Sebagai contoh dalam ayat 184 surat al-Baqarah, Allah swt berfirman: 

فَمَنْ كَانَ مِنْكُمْ مَرِيضًا أَوْ عَلَى سَفَرٍ فَعِدَّةٌ مِنْ أَيَّامٍ أُخَرَ

"Maka barangsiapa diantara kamu ada yang sakit atau dalam perjalanan (lalu ia berbuka), maka (wajiblah baginya berpuasa) sebanyak hari yang ditinggalkan itu pada hari-hari yang lain"

Sampai di sini umat Islam masih saja ingin berpuasa, meskipun mereka dalam bepergian, bahkan dalam kondisi berperang. Sehingga Allah melanjutkan di ayat berikutnya dengan redaksi yang hampir sama:

فَمَنْ شَهِدَ مِنْكُمْ الشَّهْرَ فَلْيَصُمْهُ وَمَنْ كَانَ مَرِيضًا أَوْ عَلَى سَفَرٍ فَعِدَّةٌ مِنْ أَيَّامٍ أُخَرَ

Karena itu, barangsiapa di antara kamu hadir (di negeri tempat tinggalnya) di bulan itu, maka hendaklah ia berpuasa pada bulan itu, dan barangsiapa sakit atau dalam perjalanan (lalu ia berbuka), maka (wajiblah baginya berpuasa), sebanyak hari yang ditinggalkannya itu, pada hari-hari yang lain (QS. Al-Baqarah; 185)

Lalu agar umat Islam tidak ragu untuk meninggalkan puasa karena ada masyaqqoh (kesulitan), Allah kembali menegaskan prinsip ajaran Islam yang tidak ingin  mencelakakan atau membuat sulit umatnya, dengan firmannya:

 يُرِيدُ اللَّهُ بِكُمْ الْيُسْرَ وَلَا يُرِيدُ بِكُمْ الْعُسْرَ

 Allah menghendaki kemudahan bagimu, dan tidak menghendaki kesukaran bagimu (QS. Al-Baqarah: 185)

Al-Maraghi menugkapkan bahwa turunnya penjelasan ini untuk menguatkan pernyataan sebelumnya, bahwa jika ada kesulitas karena sakit atau perjalanan, maka umat Islam diperbolehkan tidak berpuasa dan dapat diganti dengan hari lainnya.

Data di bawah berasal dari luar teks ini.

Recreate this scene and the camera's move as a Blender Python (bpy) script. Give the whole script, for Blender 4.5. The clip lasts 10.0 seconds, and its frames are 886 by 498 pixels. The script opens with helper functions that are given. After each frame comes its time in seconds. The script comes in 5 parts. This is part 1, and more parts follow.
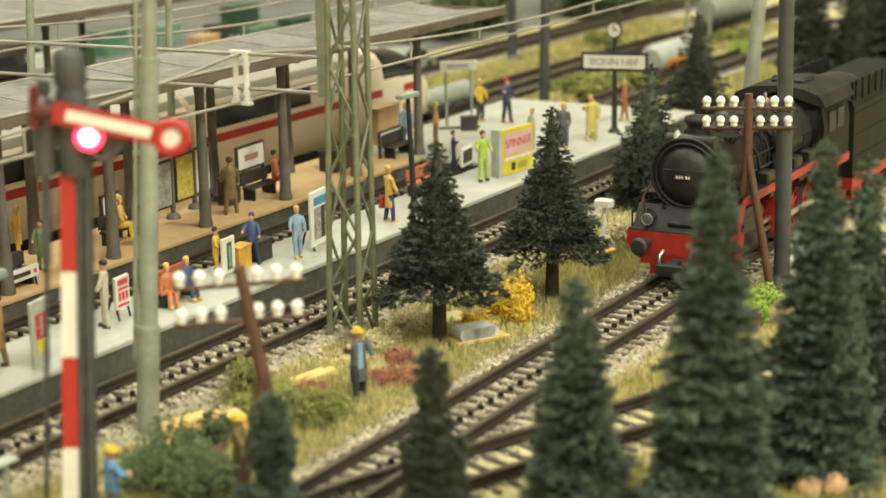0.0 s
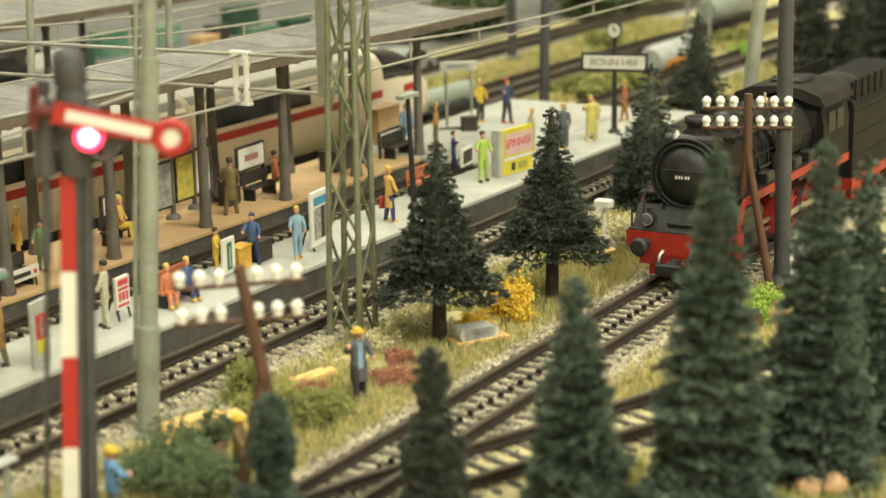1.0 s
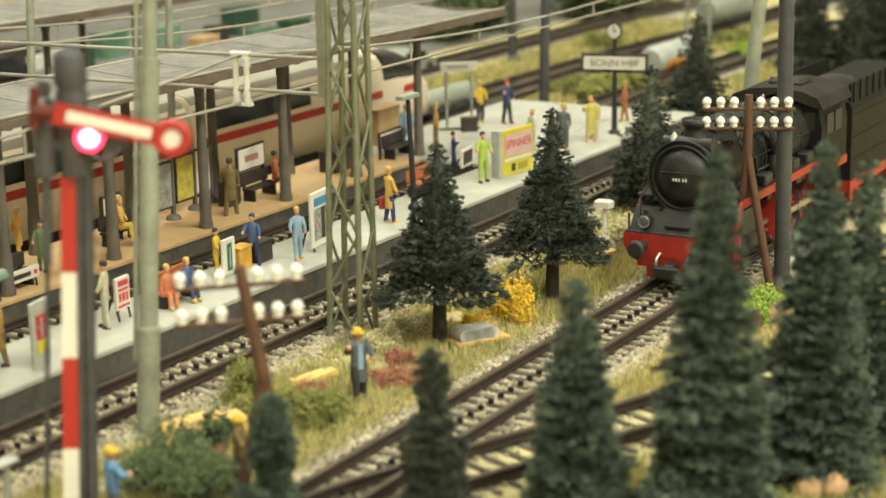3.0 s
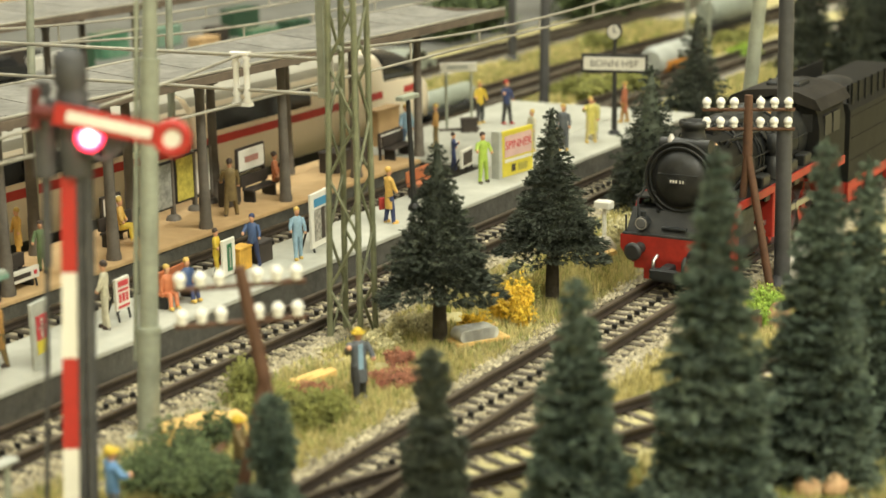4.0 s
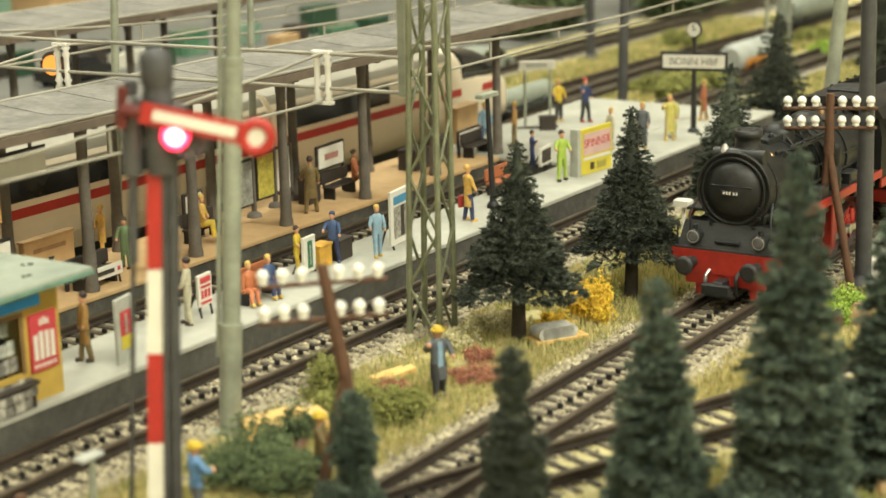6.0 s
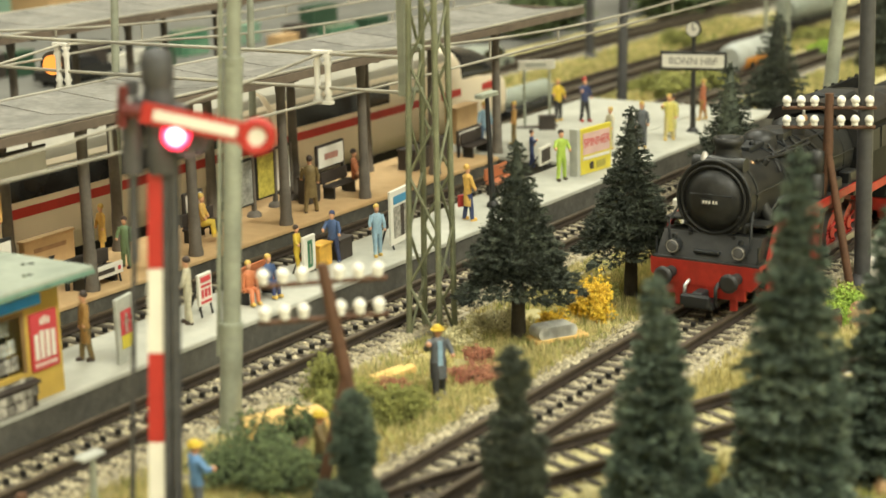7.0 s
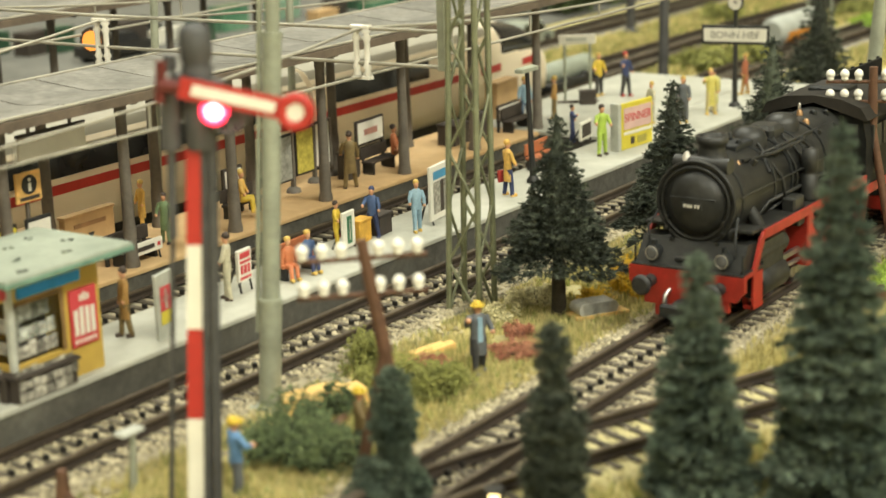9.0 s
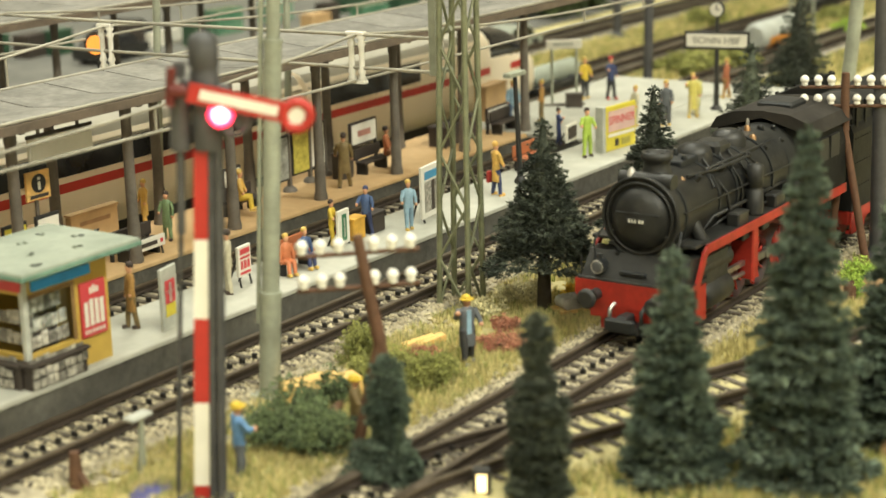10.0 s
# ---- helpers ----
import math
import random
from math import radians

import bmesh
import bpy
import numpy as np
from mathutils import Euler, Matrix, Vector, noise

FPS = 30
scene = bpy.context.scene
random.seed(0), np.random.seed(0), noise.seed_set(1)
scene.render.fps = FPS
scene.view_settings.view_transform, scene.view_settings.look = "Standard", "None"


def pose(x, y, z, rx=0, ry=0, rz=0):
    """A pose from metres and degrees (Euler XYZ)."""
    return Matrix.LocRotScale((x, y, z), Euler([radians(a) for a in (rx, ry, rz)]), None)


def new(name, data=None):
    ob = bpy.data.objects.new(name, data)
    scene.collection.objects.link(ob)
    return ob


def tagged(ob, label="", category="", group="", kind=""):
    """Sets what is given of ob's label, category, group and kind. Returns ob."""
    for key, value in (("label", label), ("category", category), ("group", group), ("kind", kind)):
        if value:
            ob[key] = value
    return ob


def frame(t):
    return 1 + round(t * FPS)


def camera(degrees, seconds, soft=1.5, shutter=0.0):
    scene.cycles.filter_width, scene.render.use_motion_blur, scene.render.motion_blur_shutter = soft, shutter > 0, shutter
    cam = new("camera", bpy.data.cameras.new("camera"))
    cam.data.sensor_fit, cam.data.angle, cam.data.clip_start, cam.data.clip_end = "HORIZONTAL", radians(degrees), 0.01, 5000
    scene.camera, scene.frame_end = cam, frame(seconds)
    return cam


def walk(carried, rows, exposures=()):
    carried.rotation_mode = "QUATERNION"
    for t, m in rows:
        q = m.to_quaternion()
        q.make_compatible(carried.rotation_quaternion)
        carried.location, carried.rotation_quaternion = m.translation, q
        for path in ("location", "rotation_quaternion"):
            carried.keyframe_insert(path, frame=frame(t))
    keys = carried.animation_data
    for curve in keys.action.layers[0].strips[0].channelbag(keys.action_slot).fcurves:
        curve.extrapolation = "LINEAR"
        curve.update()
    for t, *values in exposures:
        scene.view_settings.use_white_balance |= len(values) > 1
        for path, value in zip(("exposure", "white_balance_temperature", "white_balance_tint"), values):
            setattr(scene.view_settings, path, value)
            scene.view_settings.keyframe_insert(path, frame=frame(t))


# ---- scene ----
# All building sizes below are in millimetres of a 1:87 model railway; MM turns them into metres.
MM = 0.001

# ---- camera ----
cam = camera(28.0, 10.0, soft=1.6)
cam.data.dof.use_dof = True
cam.data.dof.focus_distance = 0.56
cam.data.dof.aperture_fstop = 19.0
walk(cam, [
    (0, pose(0.00033, 0.00037, 0.14787, 76.0269, 1.0879, -60.0816)),
    (0.5, pose(0.00025, 0.00030, 0.14789, 76.0263, 1.0918, -60.0825)),
    (1, pose(0.00015, 0.00013, 0.14774, 76.0538, 1.1195, -60.0771)),
    (1.5, pose(0.00000, 0.00000, 0.14800, 76.0475, 1.0676, -60.0652)),
    (2, pose(0.00000, 0.00000, 0.14800, 76.0475, 1.0676, -60.0652)),
    (2.5, pose(0.00016, 0.00020, 0.14794, 76.0501, 1.0797, -60.0765)),
    (4, pose(0.00007, 0.00041, 0.14759, 76.1042, 1.0967, -60.0949)),
    (4.5, pose(0.00005, -0.00010, 0.14774, 76.0981, 1.0855, -60.0290)),
    (5, pose(-0.00069, 0.00018, 0.14839, 76.0507, 1.1476, -59.3096)),
    (5.5, pose(-0.00056, 0.00134, 0.14804, 76.0616, 1.4343, -57.9211)),
    (5.7, pose(-0.00120, 0.00080, 0.14830, 76.0500, 1.4400, -57.6700)),
    (6.8, pose(-0.00250, 0.00030, 0.14855, 76.0350, 1.4460, -57.7100)),
    (7, pose(-0.00274, 0.00017, 0.14860, 76.0326, 1.4464, -57.7006)),
    (7.5, pose(-0.00195, 0.00076, 0.14845, 76.0409, 1.4572, -57.4742)),
    (8, pose(-0.00112, 0.00177, 0.14853, 75.9314, 1.4838, -56.6797)),
    (8.5, pose(-0.00118, 0.00152, 0.14830, 75.7534, 1.7655, -55.8980)),
    (9, pose(-0.00060, 0.00143, 0.14805, 75.2782, 1.8036, -56.4528)),
    (9.5, pose(-0.00094, 0.00115, 0.14755, 75.1124, 1.6546, -56.9224)),
    (10, pose(-0.02029, -0.01136, 0.15296, 75.2982, 1.5887, -56.7438)),
], exposures=[(0, 0.18, 6380, 10), (10, 0.22, 6380, 10)])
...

Ini karena umat Islam sangat semangat melaksanakan segala amal ibadah yang diperintahkan.

Jadi artinya, generasi dahulu selalu semangat melaksanakan ingin ibadah sehingga Allah perlu menjelaskan adanya keringanan berkali-kali. Sementara generasi sekarang mudah mencari alasan untuk mendapat rukhsoh (keringanan), sekalipun kesulitan itu tidak didapatkan.

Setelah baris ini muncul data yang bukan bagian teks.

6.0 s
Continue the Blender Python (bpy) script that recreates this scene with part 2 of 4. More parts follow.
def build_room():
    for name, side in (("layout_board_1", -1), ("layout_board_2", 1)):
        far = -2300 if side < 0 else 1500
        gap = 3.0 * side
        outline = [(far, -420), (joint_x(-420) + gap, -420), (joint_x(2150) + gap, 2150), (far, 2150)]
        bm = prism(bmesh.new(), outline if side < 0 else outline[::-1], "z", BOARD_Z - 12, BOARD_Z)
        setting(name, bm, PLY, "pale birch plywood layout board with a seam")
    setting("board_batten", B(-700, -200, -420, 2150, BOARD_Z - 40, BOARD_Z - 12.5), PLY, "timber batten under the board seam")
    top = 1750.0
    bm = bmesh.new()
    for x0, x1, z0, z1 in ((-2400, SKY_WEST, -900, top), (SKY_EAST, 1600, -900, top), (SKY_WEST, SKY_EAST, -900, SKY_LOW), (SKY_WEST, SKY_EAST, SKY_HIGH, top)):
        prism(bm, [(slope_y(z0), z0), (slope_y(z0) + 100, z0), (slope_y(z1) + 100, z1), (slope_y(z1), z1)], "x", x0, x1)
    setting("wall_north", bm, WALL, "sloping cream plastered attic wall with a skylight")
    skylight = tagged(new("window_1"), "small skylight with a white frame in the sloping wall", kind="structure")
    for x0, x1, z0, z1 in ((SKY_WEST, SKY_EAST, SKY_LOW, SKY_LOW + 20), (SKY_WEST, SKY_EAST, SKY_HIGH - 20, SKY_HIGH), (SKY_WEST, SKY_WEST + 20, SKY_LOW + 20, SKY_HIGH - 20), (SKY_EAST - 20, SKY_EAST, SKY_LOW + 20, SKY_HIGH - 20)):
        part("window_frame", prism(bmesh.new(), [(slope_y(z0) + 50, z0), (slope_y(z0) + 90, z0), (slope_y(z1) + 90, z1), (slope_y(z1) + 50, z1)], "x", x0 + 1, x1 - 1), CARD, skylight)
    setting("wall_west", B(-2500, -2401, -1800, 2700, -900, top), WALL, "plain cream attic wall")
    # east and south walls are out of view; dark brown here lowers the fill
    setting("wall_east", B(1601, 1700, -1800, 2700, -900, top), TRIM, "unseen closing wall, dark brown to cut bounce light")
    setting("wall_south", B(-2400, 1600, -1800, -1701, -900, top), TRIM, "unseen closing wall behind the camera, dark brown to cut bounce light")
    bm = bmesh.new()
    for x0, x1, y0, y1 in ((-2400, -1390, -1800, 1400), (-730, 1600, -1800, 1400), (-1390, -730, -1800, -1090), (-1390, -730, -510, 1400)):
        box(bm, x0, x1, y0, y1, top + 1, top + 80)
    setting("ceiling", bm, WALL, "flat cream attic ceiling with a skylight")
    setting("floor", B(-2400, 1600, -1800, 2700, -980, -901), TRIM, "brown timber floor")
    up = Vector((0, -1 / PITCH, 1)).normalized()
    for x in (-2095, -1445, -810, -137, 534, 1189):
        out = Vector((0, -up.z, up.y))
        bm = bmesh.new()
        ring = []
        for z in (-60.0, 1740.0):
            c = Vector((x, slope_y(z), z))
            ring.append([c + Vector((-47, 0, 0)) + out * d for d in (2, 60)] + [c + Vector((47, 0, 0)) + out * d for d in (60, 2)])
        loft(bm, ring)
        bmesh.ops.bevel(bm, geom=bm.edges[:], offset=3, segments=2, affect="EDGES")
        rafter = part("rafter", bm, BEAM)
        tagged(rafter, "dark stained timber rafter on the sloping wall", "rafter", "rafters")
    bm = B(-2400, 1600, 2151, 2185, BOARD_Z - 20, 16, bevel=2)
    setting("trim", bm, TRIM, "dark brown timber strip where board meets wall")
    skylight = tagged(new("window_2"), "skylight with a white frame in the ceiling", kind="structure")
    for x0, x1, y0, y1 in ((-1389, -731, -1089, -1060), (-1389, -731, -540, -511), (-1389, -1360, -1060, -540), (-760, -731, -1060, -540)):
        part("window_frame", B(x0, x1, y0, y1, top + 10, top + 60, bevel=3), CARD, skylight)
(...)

Tapi disinilah letaknya perbedaan pendapat ulama. Ada yang mengatkan mengambil rukhsoh adalah lebih afdhol dari pada tidak mengambil rukhsoh. Sementara yang lain berpendapat bahwa pahala amal itu sebanding dengan kesulitan yang dialaminya saat melaksanakan ibadah. Anda pilih yang mana?